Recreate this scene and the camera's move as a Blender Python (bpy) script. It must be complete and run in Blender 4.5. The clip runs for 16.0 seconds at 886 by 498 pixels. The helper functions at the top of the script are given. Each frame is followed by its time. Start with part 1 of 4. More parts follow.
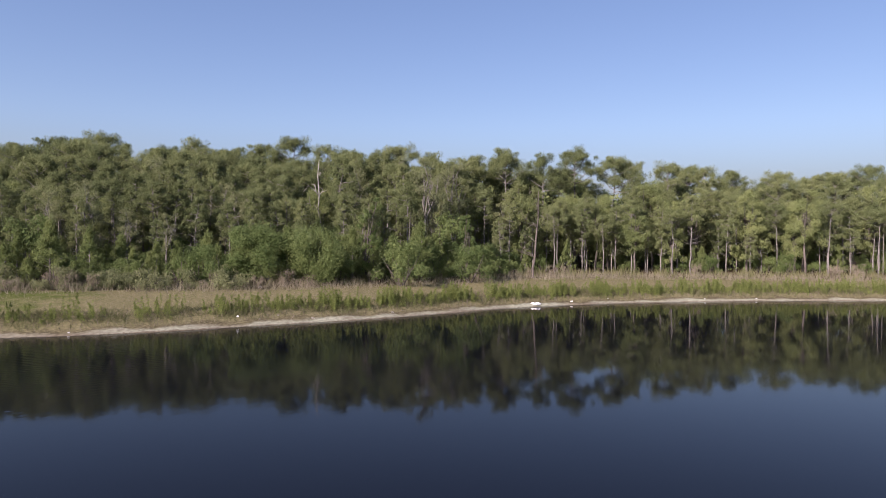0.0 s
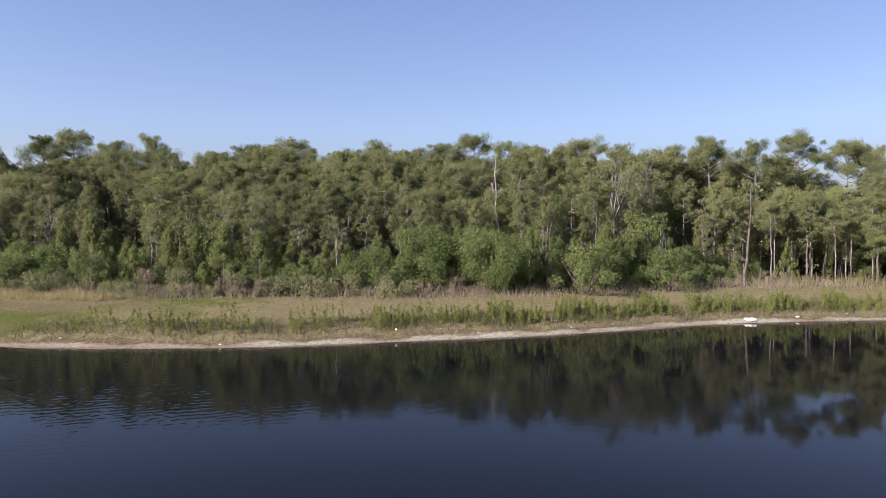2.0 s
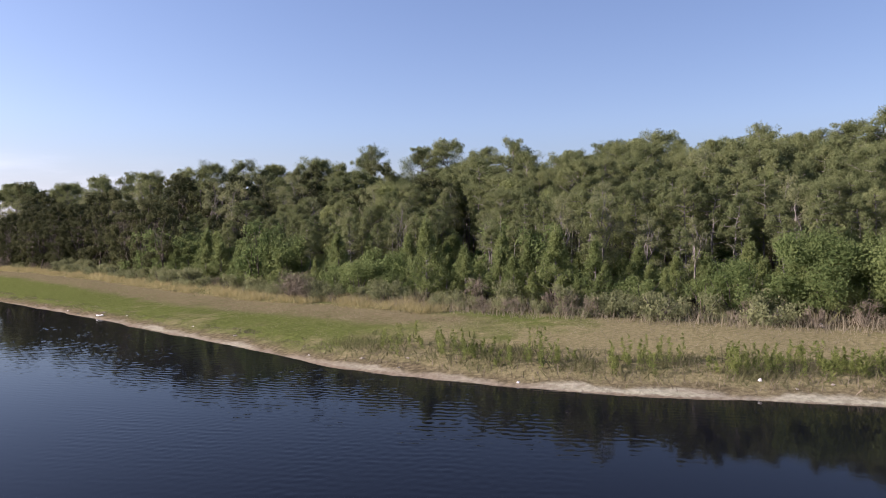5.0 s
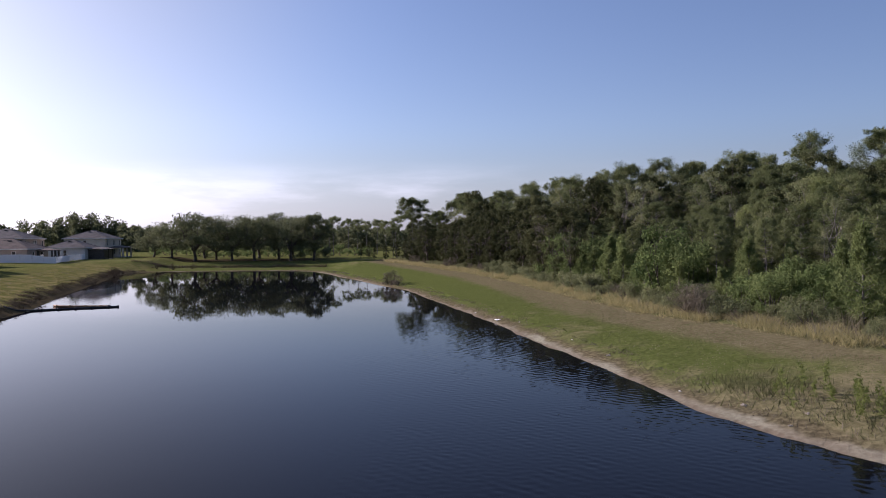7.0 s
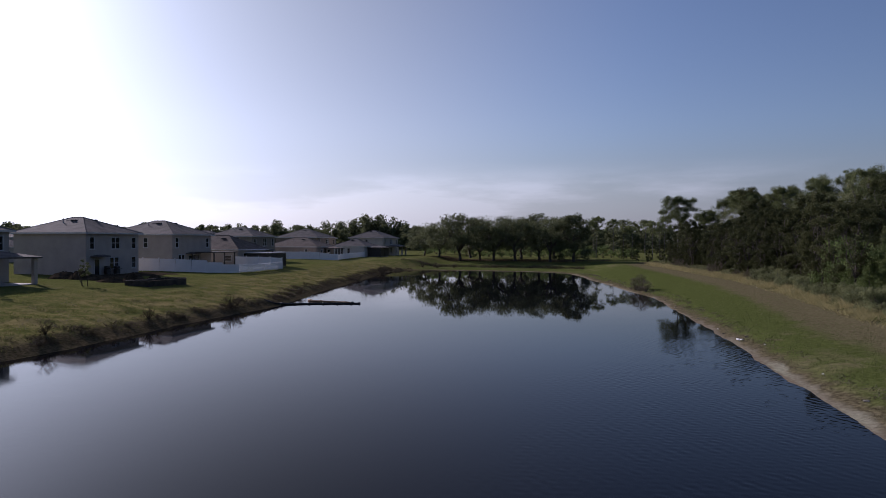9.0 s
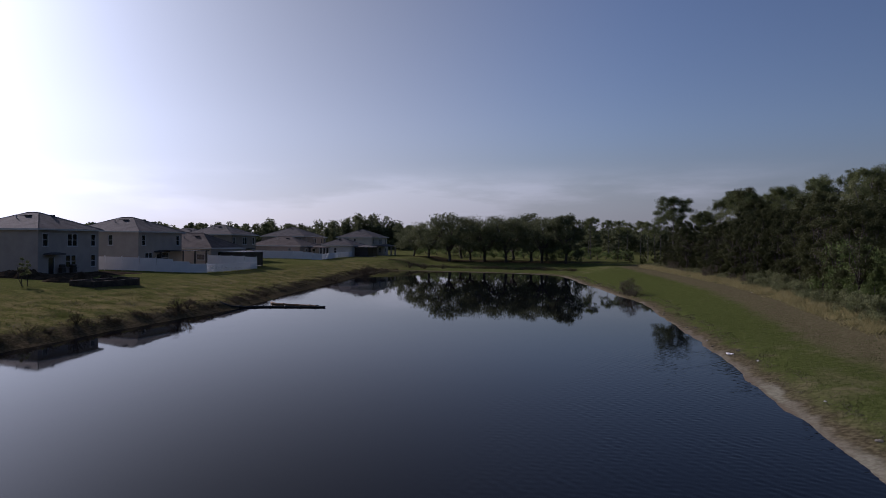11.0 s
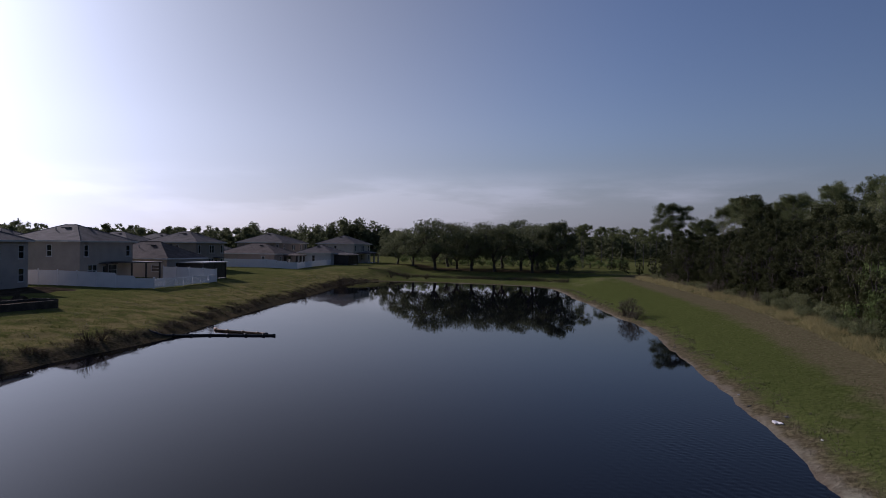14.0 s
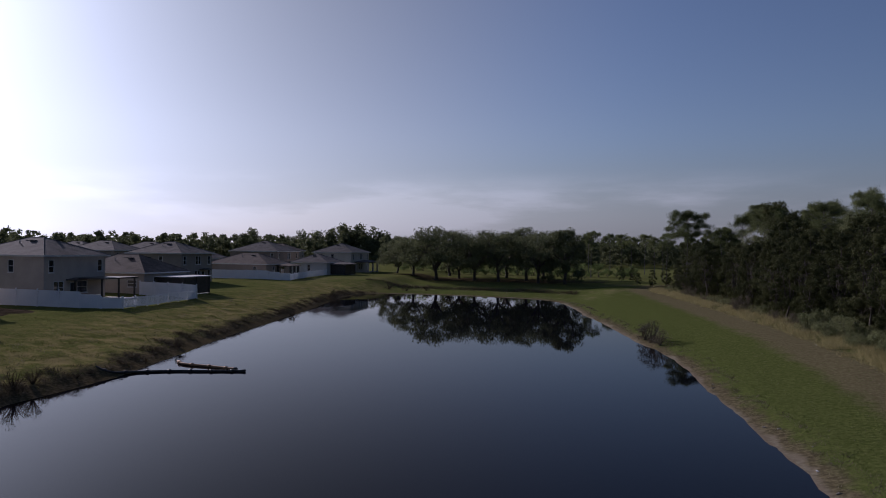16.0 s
##########
> **WORK REQUIRED**
Repeat the data exactly, dropping every picture it holds.

> **EXERCISE OUTPUT**
Recreate this scene and the camera's move as a Blender Python (bpy) script. It must be complete and run in Blender 4.5. The clip runs for 16.0 seconds at 886 by 498 pixels. The helper functions at the top of the script are given. Each frame is followed by its time. Start with part 1 of 4. More parts follow.
0.0 s
2.0 s
5.0 s
7.0 s
9.0 s
11.0 s
14.0 s
16.0 s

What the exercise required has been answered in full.